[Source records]
'''
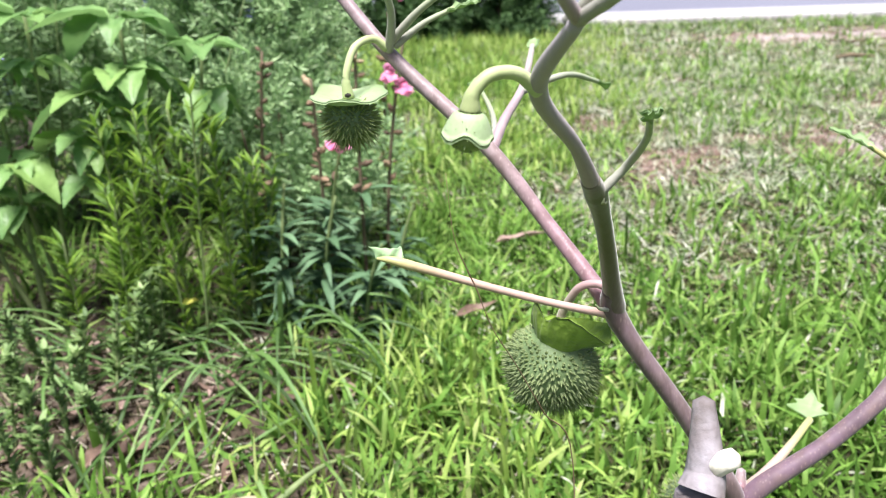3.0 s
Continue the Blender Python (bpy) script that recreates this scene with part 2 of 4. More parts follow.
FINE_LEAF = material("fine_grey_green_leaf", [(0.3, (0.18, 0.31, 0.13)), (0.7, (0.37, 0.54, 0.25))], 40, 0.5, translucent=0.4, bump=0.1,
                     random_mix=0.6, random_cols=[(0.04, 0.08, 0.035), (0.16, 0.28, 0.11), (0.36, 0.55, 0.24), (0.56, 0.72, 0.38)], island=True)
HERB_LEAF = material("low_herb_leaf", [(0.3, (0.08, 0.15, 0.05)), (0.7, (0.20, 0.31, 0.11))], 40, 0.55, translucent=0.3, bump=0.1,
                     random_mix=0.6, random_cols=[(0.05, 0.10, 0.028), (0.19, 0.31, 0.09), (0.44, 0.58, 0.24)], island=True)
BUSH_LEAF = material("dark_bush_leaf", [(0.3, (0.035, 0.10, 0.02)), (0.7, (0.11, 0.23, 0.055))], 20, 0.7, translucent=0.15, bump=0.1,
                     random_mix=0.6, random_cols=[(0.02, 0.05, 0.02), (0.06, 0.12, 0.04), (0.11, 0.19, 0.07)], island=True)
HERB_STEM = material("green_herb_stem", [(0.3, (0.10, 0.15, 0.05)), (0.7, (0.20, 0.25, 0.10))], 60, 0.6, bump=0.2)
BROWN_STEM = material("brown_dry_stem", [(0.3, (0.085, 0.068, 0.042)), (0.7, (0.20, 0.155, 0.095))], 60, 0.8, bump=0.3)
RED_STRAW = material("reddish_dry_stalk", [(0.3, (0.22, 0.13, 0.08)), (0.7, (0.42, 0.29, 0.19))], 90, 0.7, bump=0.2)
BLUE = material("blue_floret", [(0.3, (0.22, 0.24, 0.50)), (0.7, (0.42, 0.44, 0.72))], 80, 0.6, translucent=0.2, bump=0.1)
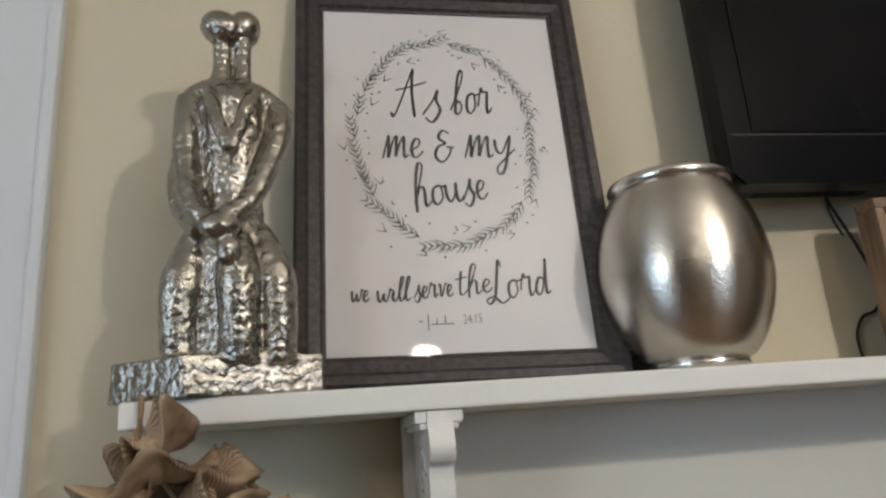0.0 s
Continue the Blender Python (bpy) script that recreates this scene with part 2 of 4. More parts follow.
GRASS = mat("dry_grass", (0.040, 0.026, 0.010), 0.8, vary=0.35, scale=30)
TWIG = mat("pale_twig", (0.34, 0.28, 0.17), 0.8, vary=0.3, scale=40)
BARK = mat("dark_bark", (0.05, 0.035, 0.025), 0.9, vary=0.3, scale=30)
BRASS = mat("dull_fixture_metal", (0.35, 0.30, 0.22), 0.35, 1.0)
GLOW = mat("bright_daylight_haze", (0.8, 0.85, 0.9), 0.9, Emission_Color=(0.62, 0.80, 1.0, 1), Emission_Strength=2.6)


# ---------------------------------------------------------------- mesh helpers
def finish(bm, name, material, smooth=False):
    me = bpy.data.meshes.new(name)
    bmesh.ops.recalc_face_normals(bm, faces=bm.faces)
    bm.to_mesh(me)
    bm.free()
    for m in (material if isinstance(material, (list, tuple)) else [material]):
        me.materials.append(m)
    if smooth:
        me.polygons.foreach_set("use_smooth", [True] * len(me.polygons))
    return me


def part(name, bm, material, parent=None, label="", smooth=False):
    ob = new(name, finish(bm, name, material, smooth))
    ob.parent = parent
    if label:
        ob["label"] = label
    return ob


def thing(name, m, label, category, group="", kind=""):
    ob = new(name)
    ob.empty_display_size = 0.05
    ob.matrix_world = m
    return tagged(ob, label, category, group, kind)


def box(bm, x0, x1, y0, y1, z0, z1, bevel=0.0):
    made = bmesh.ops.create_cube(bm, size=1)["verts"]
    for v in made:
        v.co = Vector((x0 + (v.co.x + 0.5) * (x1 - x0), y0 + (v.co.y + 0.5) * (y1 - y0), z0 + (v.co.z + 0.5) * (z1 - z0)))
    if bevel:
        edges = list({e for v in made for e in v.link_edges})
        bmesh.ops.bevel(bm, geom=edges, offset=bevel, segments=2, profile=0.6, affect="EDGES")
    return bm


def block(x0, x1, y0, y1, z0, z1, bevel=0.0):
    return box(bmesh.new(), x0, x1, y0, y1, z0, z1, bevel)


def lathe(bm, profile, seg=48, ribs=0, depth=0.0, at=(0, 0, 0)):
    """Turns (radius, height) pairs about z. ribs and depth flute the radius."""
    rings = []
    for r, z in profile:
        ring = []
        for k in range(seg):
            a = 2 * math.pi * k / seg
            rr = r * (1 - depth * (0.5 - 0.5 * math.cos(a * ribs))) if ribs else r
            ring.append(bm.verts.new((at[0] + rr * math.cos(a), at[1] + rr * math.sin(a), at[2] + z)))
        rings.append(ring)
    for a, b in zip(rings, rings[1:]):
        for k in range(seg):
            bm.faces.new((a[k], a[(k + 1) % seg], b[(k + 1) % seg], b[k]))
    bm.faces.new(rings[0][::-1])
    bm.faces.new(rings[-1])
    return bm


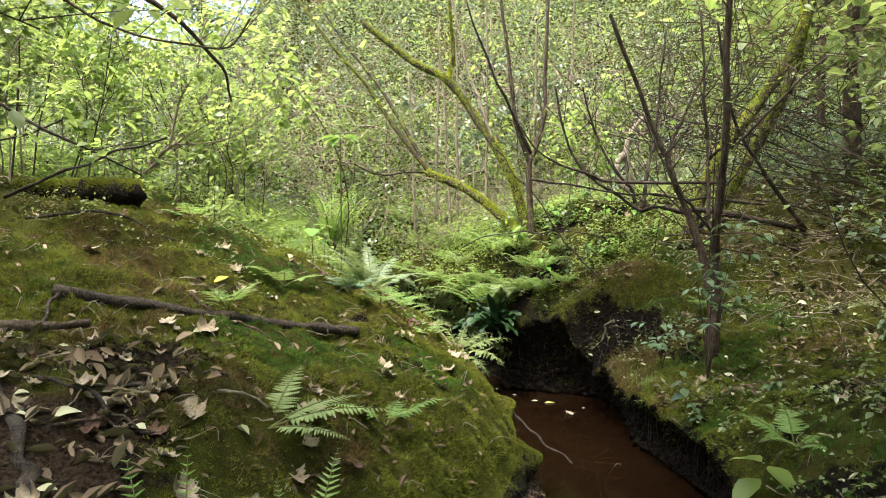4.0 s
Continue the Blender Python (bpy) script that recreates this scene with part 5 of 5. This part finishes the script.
'''
== Problem to work on ==
Reproduce the material in its entirety and word for word, without the pictures.

== Exercise output ==
3.0 s
Continue the Blender Python (bpy) script that recreates this scene with part 2 of 4. More parts follow.
FINE_LEAF = material("fine_grey_green_leaf", [(0.3, (0.18, 0.31, 0.13)), (0.7, (0.37, 0.54, 0.25))], 40, 0.5, translucent=0.4, bump=0.1,
                     random_mix=0.6, random_cols=[(0.04, 0.08, 0.035), (0.16, 0.28, 0.11), (0.36, 0.55, 0.24), (0.56, 0.72, 0.38)], island=True)
HERB_LEAF = material("low_herb_leaf", [(0.3, (0.08, 0.15, 0.05)), (0.7, (0.20, 0.31, 0.11))], 40, 0.55, translucent=0.3, bump=0.1,
                     random_mix=0.6, random_cols=[(0.05, 0.10, 0.028), (0.19, 0.31, 0.09), (0.44, 0.58, 0.24)], island=True)
BUSH_LEAF = material("dark_bush_leaf", [(0.3, (0.035, 0.10, 0.02)), (0.7, (0.11, 0.23, 0.055))], 20, 0.7, translucent=0.15, bump=0.1,
                     random_mix=0.6, random_cols=[(0.02, 0.05, 0.02), (0.06, 0.12, 0.04), (0.11, 0.19, 0.07)], island=True)
HERB_STEM = material("green_herb_stem", [(0.3, (0.10, 0.15, 0.05)), (0.7, (0.20, 0.25, 0.10))], 60, 0.6, bump=0.2)
BROWN_STEM = material("brown_dry_stem", [(0.3, (0.085, 0.068, 0.042)), (0.7, (0.20, 0.155, 0.095))], 60, 0.8, bump=0.3)
RED_STRAW = material("reddish_dry_stalk", [(0.3, (0.22, 0.13, 0.08)), (0.7, (0.42, 0.29, 0.19))], 90, 0.7, bump=0.2)
BLUE = material("blue_floret", [(0.3, (0.22, 0.24, 0.50)), (0.7, (0.42, 0.44, 0.72))], 80, 0.6, translucent=0.2, bump=0.1)
0.0 s
Continue the Blender Python (bpy) script that recreates this scene with part 2 of 4. More parts follow.
GRASS = mat("dry_grass", (0.040, 0.026, 0.010), 0.8, vary=0.35, scale=30)
TWIG = mat("pale_twig", (0.34, 0.28, 0.17), 0.8, vary=0.3, scale=40)
BARK = mat("dark_bark", (0.05, 0.035, 0.025), 0.9, vary=0.3, scale=30)
BRASS = mat("dull_fixture_metal", (0.35, 0.30, 0.22), 0.35, 1.0)
GLOW = mat("bright_daylight_haze", (0.8, 0.85, 0.9), 0.9, Emission_Color=(0.62, 0.80, 1.0, 1), Emission_Strength=2.6)


# ---------------------------------------------------------------- mesh helpers
def finish(bm, name, material, smooth=False):
    me = bpy.data.meshes.new(name)
    bmesh.ops.recalc_face_normals(bm, faces=bm.faces)
    bm.to_mesh(me)
    bm.free()
    for m in (material if isinstance(material, (list, tuple)) else [material]):
        me.materials.append(m)
    if smooth:
        me.polygons.foreach_set("use_smooth", [True] * len(me.polygons))
    return me


def part(name, bm, material, parent=None, label="", smooth=False):
    ob = new(name, finish(bm, name, material, smooth))
    ob.parent = parent
    if label:
        ob["label"] = label
    return ob


def thing(name, m, label, category, group="", kind=""):
    ob = new(name)
    ob.empty_display_size = 0.05
    ob.matrix_world = m
    return tagged(ob, label, category, group, kind)


def box(bm, x0, x1, y0, y1, z0, z1, bevel=0.0):
    made = bmesh.ops.create_cube(bm, size=1)["verts"]
    for v in made:
        v.co = Vector((x0 + (v.co.x + 0.5) * (x1 - x0), y0 + (v.co.y + 0.5) * (y1 - y0), z0 + (v.co.z + 0.5) * (z1 - z0)))
    if bevel:
        edges = list({e for v in made for e in v.link_edges})
        bmesh.ops.bevel(bm, geom=edges, offset=bevel, segments=2, profile=0.6, affect="EDGES")
    return bm


def block(x0, x1, y0, y1, z0, z1, bevel=0.0):
    return box(bmesh.new(), x0, x1, y0, y1, z0, z1, bevel)


def lathe(bm, profile, seg=48, ribs=0, depth=0.0, at=(0, 0, 0)):
    """Turns (radius, height) pairs about z. ribs and depth flute the radius."""
    rings = []
    for r, z in profile:
        ring = []
        for k in range(seg):
            a = 2 * math.pi * k / seg
            rr = r * (1 - depth * (0.5 - 0.5 * math.cos(a * ribs))) if ribs else r
            ring.append(bm.verts.new((at[0] + rr * math.cos(a), at[1] + rr * math.sin(a), at[2] + z)))
        rings.append(ring)
    for a, b in zip(rings, rings[1:]):
        for k in range(seg):
            bm.faces.new((a[k], a[(k + 1) % seg], b[(k + 1) % seg], b[k]))
    bm.faces.new(rings[0][::-1])
    bm.faces.new(rings[-1])
    return bm


4.0 s
Continue the Blender Python (bpy) script that recreates this scene with part 5 of 5. This part finishes the script.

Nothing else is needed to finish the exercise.